• **WRITTEN TASK**
Tally the lines below that contain the word "exposures", and give only that number.

• **GIVEN MATERIAL**
· · · · · · ·

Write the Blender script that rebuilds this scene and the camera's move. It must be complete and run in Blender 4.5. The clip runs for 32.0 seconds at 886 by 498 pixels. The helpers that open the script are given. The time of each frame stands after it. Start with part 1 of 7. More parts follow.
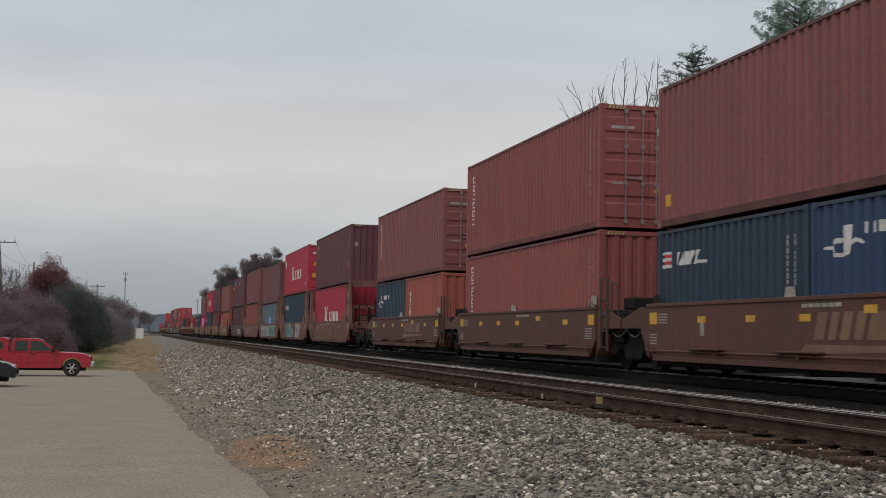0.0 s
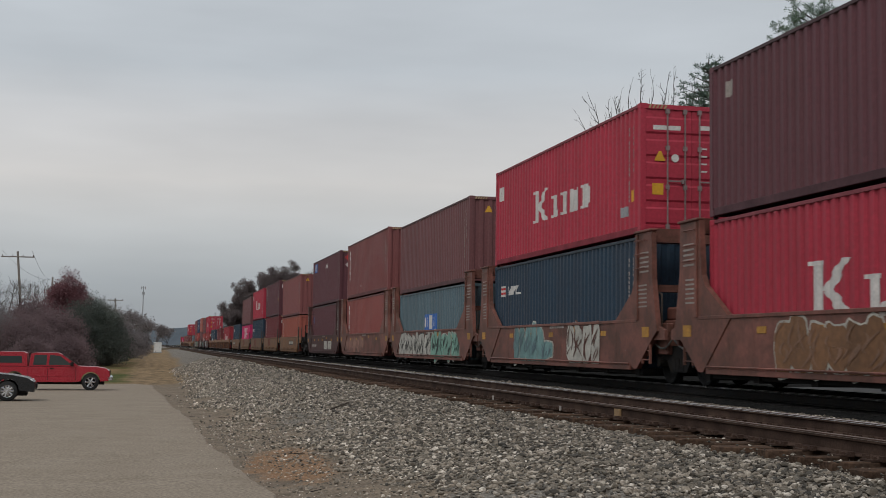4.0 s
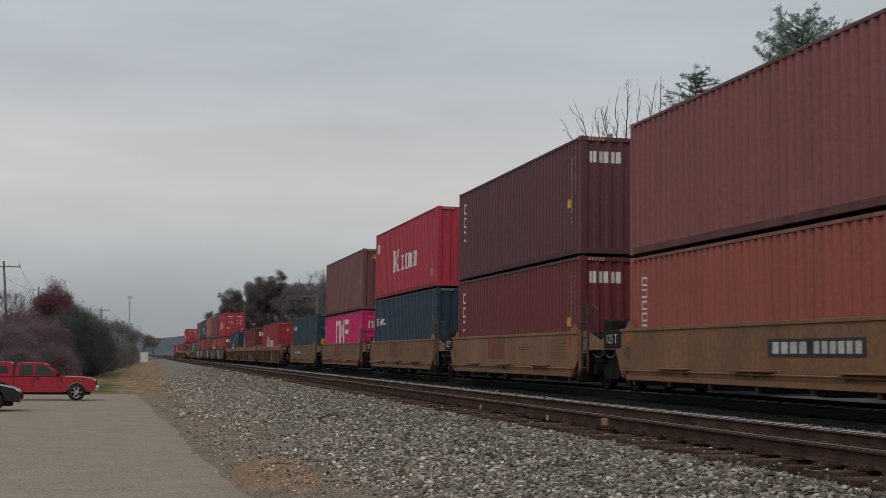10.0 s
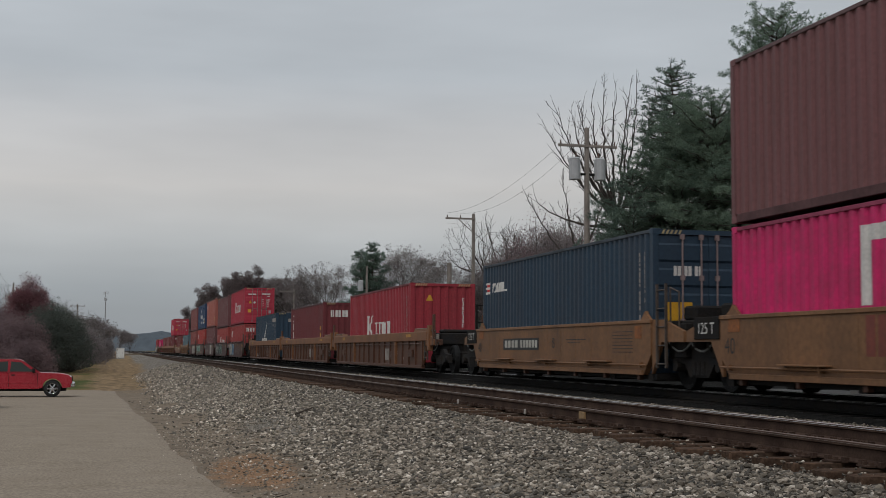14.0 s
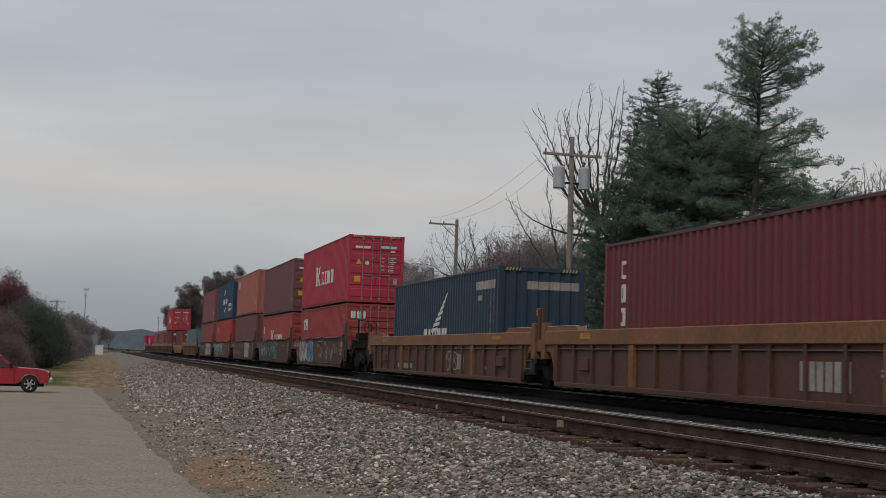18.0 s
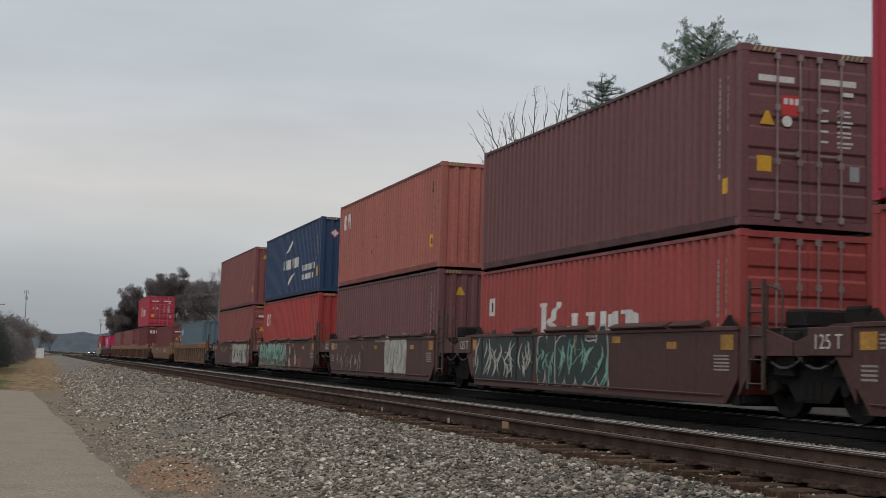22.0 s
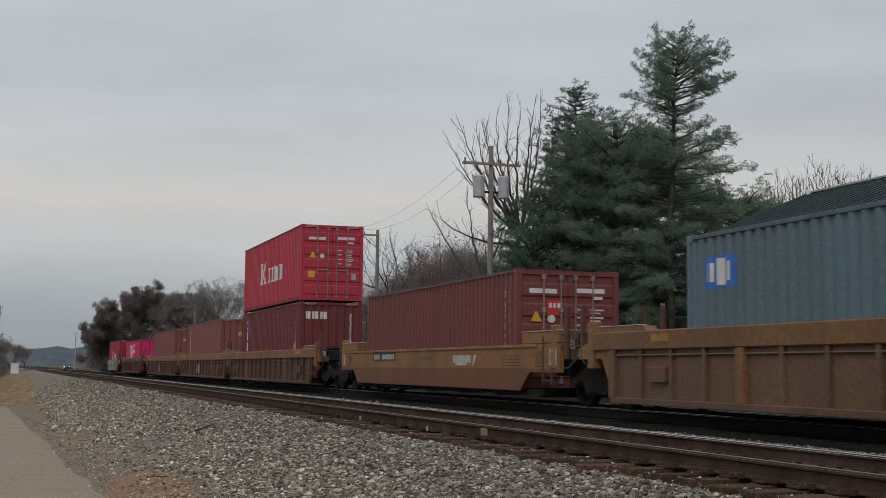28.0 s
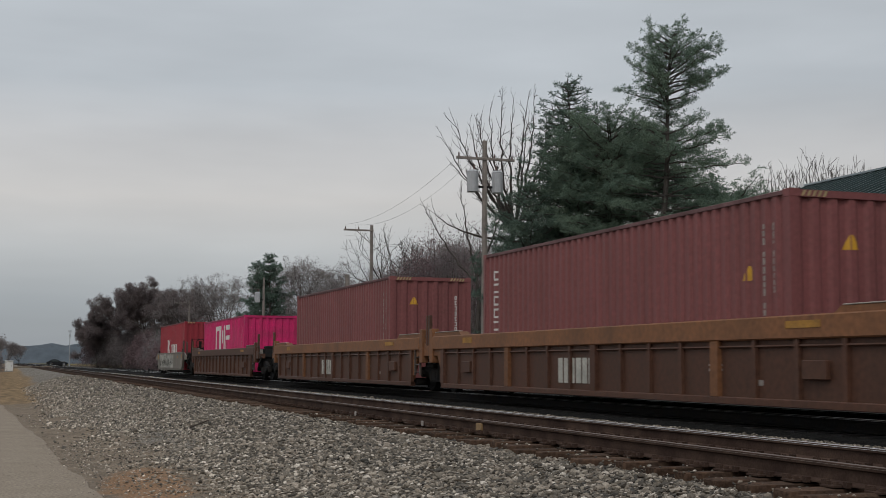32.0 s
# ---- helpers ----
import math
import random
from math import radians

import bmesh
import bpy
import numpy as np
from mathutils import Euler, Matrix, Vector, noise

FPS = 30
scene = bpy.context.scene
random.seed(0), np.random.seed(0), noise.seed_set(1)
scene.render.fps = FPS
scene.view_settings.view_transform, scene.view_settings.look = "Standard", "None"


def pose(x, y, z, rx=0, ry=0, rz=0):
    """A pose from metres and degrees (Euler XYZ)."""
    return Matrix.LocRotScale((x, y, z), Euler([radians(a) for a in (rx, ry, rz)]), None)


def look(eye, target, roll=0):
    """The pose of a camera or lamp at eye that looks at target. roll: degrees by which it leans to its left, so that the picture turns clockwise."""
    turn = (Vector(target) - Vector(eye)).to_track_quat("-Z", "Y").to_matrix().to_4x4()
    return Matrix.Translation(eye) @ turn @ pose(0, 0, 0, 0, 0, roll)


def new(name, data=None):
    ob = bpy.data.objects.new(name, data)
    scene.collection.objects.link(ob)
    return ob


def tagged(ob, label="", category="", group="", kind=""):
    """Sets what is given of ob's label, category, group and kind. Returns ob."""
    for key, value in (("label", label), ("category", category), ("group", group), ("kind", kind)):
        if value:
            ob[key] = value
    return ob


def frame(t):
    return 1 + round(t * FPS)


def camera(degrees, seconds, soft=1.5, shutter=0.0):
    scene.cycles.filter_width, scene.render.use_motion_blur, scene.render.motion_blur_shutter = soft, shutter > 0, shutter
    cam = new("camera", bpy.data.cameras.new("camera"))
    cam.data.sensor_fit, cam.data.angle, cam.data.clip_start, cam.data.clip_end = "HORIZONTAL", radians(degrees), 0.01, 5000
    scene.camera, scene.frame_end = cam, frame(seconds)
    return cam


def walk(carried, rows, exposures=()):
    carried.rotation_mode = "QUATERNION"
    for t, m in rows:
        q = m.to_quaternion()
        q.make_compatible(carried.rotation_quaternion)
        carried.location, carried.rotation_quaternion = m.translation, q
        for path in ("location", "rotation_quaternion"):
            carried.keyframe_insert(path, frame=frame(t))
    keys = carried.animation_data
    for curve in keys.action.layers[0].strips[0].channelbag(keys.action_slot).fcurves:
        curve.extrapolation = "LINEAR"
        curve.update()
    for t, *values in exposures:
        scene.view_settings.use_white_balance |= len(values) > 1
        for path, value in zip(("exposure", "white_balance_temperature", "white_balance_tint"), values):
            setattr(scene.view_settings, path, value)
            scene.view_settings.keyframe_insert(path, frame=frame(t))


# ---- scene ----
# ---- camera ----
cam = camera(37.93, 32.0, soft=0.8, shutter=0.15)
EYE = (0.0, 0.0, 0.81)
# seconds, yaw, pitch, roll
TURNS = [
    (0, -13.57, 3.84, -1.00),
    (0.5, -13.39, 3.84, -0.86),
    (1, -13.24, 3.80, -0.79),
    (1.5, -13.04, 3.79, -0.71),
    (2, -12.91, 3.93, -0.65),
    (2.5, -12.86, 4.02, -0.66),
    (4.5, -12.81, 4.67, -0.82),
    (5, -12.90, 4.94, -0.94),
    (5.5, -12.96, 4.86, -0.87),
    (6, -13.04, 4.83, -0.78),
    (6.5, -13.12, 4.80, -0.67),
    (7, -13.38, 4.94, -0.61),
    (7.5, -13.35, 4.89, -0.47),
    (8, -13.26, 4.92, -0.30),
    (8.5, -13.24, 4.91, -0.39),
    (9, -13.35, 4.94, -0.61),
    (9.5, -13.29, 4.82, -0.68),
    (10, -13.36, 4.81, -0.69),
    (10.5, -13.20, 4.87, -0.47),
    (11, -13.16, 5.15, -0.31),
    (11.5, -13.25, 5.46, -0.31),
    (12, -13.33, 5.74, -0.28),
    (12.5, -13.88, 5.54, -0.48),
    (13, -14.37, 4.79, -0.55),
    (13.5, -14.48, 4.50, -0.52),
    (14, -14.36, 4.57, -0.41),
    (14.5, -14.35, 4.76, -0.44),
    (16.5, -14.90, 4.94, -0.66),
    (17, -14.95, 4.89, -0.98),
    (17.5, -14.90, 4.78, -1.58),
    (18, -15.25, 4.82, -1.83),
    (18.5, -15.97, 5.00, -1.78),
    (19, -16.24, 4.98, -1.66),
    (19.5, -16.35, 4.92, -1.83),
    (20, -16.87, 4.78, -1.74),
    (20.5, -17.36, 4.63, -1.79),
    (21, -17.40, 4.55, -1.69),
    (21.5, -17.55, 4.53, -1.64),
    (22, -17.67, 4.98, -1.64),
    (22.5, -17.56, 5.08, -1.39),
    (23, -17.46, 5.04, -1.13),
    (23.5, -17.12, 5.25, -0.70),
    (24, -17.25, 5.44, -0.71),
    (24.5, -17.71, 5.62, -0.86),
    (25, -18.48, 5.37, -0.87),
    (25.5, -18.90, 5.00, -0.61),
    (26, -19.22, 5.08, -0.56),
    (26.5, -18.44, 5.08, -0.53),
    (28.5, -18.75, 5.37, -0.60),
    (29, -18.79, 5.23, -0.61),
    (29.5, -18.61, 5.18, -0.73),
    (30, -18.48, 5.27, -0.80),
    (30.5, -18.77, 5.30, -0.88),
    (31, -18.93, 5.10, -0.63),
    (31.5, -18.80, 5.11, -0.48),
    (32, -18.89, 5.12, -0.28),
]
walk(cam, [(t, pose(*EYE, 90 + p, r, y)) for t, y, p, r in TURNS],
     [(t, s, 6400, 11.1) for t, s in ((0, 0.10), (2.5, 0.08), (6, -0.04), (12, -0.09), (13, -0.14), (14, -0.11), (19.5, -0.13), (20.5, 0.05), (23, 0.08), (26, 0.08), (29, -0.02), (32, -0.02))])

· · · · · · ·

• **RESPONSE TO THIS TASK**
2